The teams will begin in Independence, Ohio, and travel more than 2,000 miles in eight days, through fourteen cities. The trip stops in Ogunquit and Sanford on Friday, September 28, and ends in Bangor the next day. They will complete hundreds of missions, locating items of local, historic nature or something from pop culture. The teams race to collect points for achieving a mission, and then find out what the next mission is.
The four talked about using the internet and a network of pre-established friends to help with each task. “We wake up each morning with a CD with our next tasks slipped under our door,” Bill Sowles said.
The first stop on the trip in Jamestown, New York, Cusimano’s birthplace and the hometown of funny lady Lucille Ball. Cusimano’s café and breakfast place are filled with visual references to the comedienne.
The race is also filled with feel-good stories. Thirty-eight children have been located because of Fireball Run’s efforts since its inception in 2007, thirty-nine when you count the recent facebook find.

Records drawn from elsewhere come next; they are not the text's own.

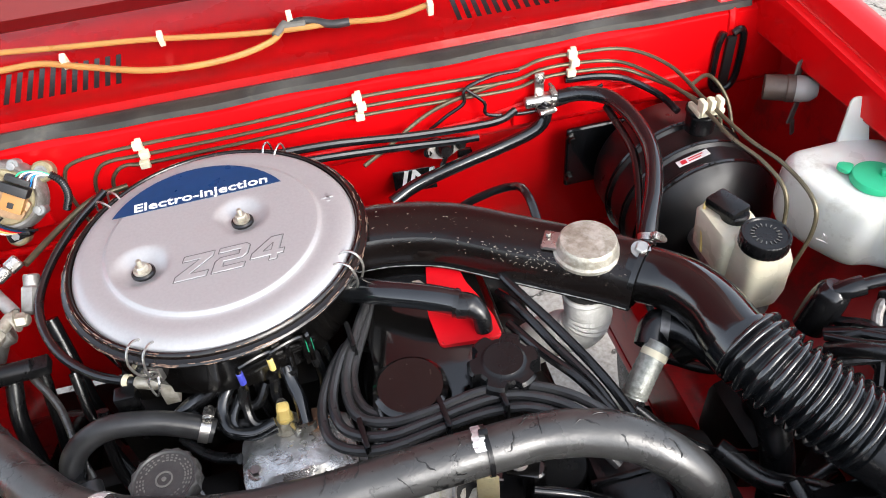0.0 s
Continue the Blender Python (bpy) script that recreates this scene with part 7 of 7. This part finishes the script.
# ---- firewall hoses and cables ----
heat = thing("firewall_heater_hose", (0.3, 0.72, 0.85), "shiny black heater hose clipped to the red firewall", "hose")
part("hose", tube([(0.16, 0.69, 0.845), (0.20, 0.705, 0.855), (0.27, 0.715, 0.868), (0.34, 0.722, 0.880), (0.385, 0.725, 0.893), (0.402, 0.728, 0.908), (0.404, 0.732, 0.925), (0.398, 0.735, 0.935)], 0.0098, 16), RUBBER_SHINY, heat)
part("tee", join(rod((0.375, 0.737, 0.935), (0.43, 0.733, 0.937), 0.0085, 14), clamp((0.415, 0.734, 0.937), (1, 0, 0), 0.0105, 0.006, True, 16, 100), clamp((0.402, 0.732, 0.924), (0, 0.2, 1), 0.0105, 0.006, True, 16, 100)), STEEL, heat)
part("bracket", join(block(0.014, 0.003, 0.045, pose(0.398, 0.742, 0.955, 0, 0, 0), 0.001), hexbolt((0.398, 0.740, 0.968), 0.005, 0.004, (0, -1, 0)), block(0.02, 0.012, 0.003, pose(0.403, 0.738, 0.943, 0, 10, 0), 0.001)), STEEL, heat)
vac = thing("booster_vacuum_hose", (0.47, 0.6, 0.9), "black vacuum hose looping over the brake booster", "hose")
part("hose", tube([(0.425, 0.732, 0.938), (0.455, 0.718, 0.946), (0.482, 0.69, 0.950), (0.492, 0.64, 0.952), (0.487, 0.58, 0.956), (0.475, 0.535, 0.957), (0.455, 0.49, 0.952), (0.435, 0.455, 0.940), (0.422, 0.43, 0.925)], 0.0108, 16), RUBBER_SHINY, vac)
part("clamp", clamp((0.425, 0.436, 0.928), (-0.3, -0.6, -0.4), 0.0105, 0.008, True, 18, 40), STEEL, vac)
part("loom_tube", tube([(0.480, 0.69, 0.935), (0.478, 0.64, 0.935), (0.47, 0.58, 0.94), (0.455, 0.53, 0.938), (0.44, 0.49, 0.93), (0.425, 0.45, 0.91), (0.41, 0.42, 0.89)], 0.0055, 12), RUBBER, vac)
part("thin_hose", tube([(0.30, 0.44, 0.95), (0.30, 0.50, 0.975), (0.29, 0.54, 0.96), (0.24, 0.56, 0.93), (0.20, 0.56, 0.90)], 0.005, 10), RUBBER, vac)
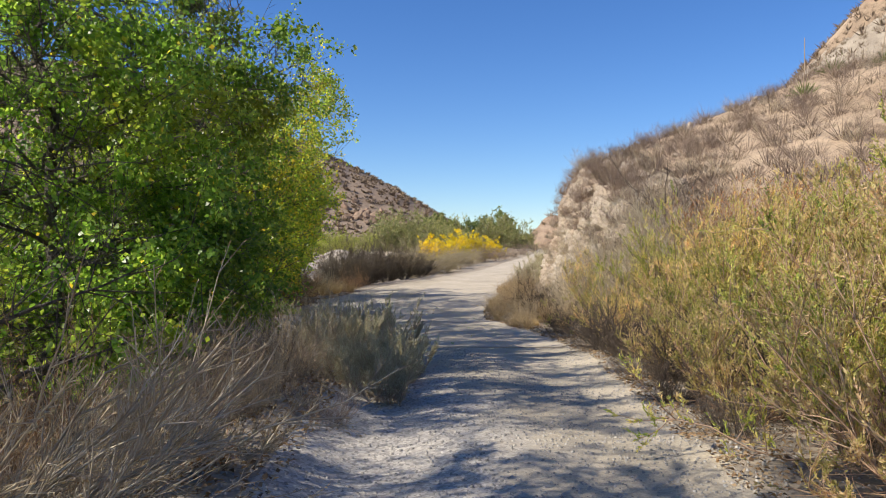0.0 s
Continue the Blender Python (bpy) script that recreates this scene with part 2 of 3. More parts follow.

Last year, the event helped locate twins at a homeless shelter.
“The father of those two children is doing the run this year,” Valerie Sowles said.
Next year, no new racers will be able to join, as the popularity has caused participation to swell to capacity.
“Next year, it will only be for alumni,” Cusimano said. Asked whether or not they will compete in 2013, the two teams seemed focused on making it through this year’s epic road rally first.